Despite the fact that knitting and crochet employ similar tools (hands, yarn and a long, pointed implement) crochet is often labeled the "other yarn craft." This remains true even within the context of the early 21st century, which has given rise to a tremendous revival of interest in all do-it-yourself hand-crafts. Their differing levels of popularity might be due to the inherent nature of these two yarn crafts. Crochet lends itself more towards open, lace-like finished projects, while knitting usually produces a dense, sturdy product prized for its warmth. Within the context of garment creation, crochet is more frequently used to create elegant garment accents or embellishments, such as cuffs, collar or shawl, rather than an entire garment. In contrast, knitting is used to create garments which become the focal point themselves.
Though no scholar has been able to pinpoint the exact origins of crochet, within the European context it probably developed from tambour needlework, a type of needlework originating in modern-day India, Pakistan and/or Turkey but practiced by European women. In tambour, a hooked needle is pushed through fabric stretched on a frame, pulling a thread through the fabric to create a chainstitch. At some point, the fabric was discarded and the thread or yarn worked on its own with the hooked needle. This evolution probably occurred sometime around 1800, as pre-1800 examples of European crochet have not been located by scholars.

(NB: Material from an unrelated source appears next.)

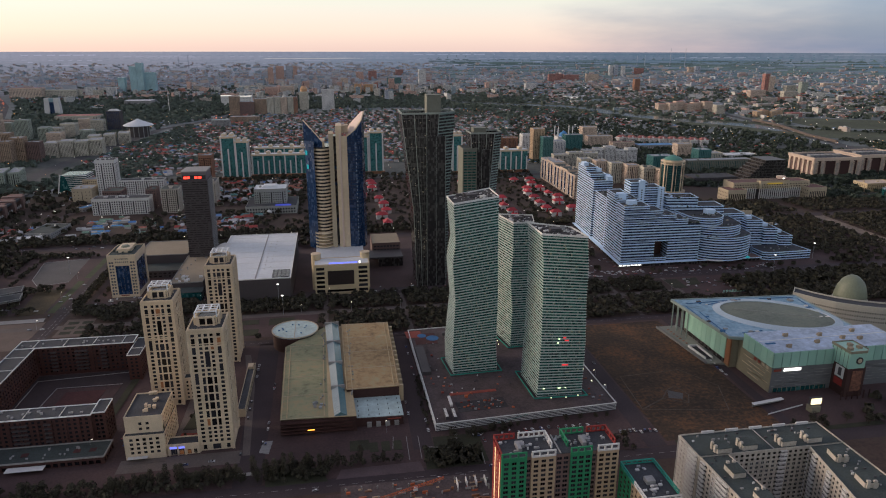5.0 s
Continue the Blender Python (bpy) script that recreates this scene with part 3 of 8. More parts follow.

Crochet took on particular importance in Ireland, where it was introduced by Irish nuns in the early 19th century. Irish nuns used crochet to approximate motifs found in Venetian lace and taught this skill to girls and women throughout Ireland. The resulting lace-like product was marketed as an affordable alternative to expensive but highly desirable bobbin or needle lace and was sold throughout Europe and North America. Used often as garment trim, Irish lace was also incorporated into decorative items for the home and personal accessories.
This small purse of Irish crochet dates from about 1905-10 and was probably created from a pattern featured in a fashion periodical. Patterns for small crocheted purses, often decorated with beads, were common in the first decade of the 20th century. Due to the relative speed with which they could be produced, purses were often suggested as the ideal hand-crafted gift.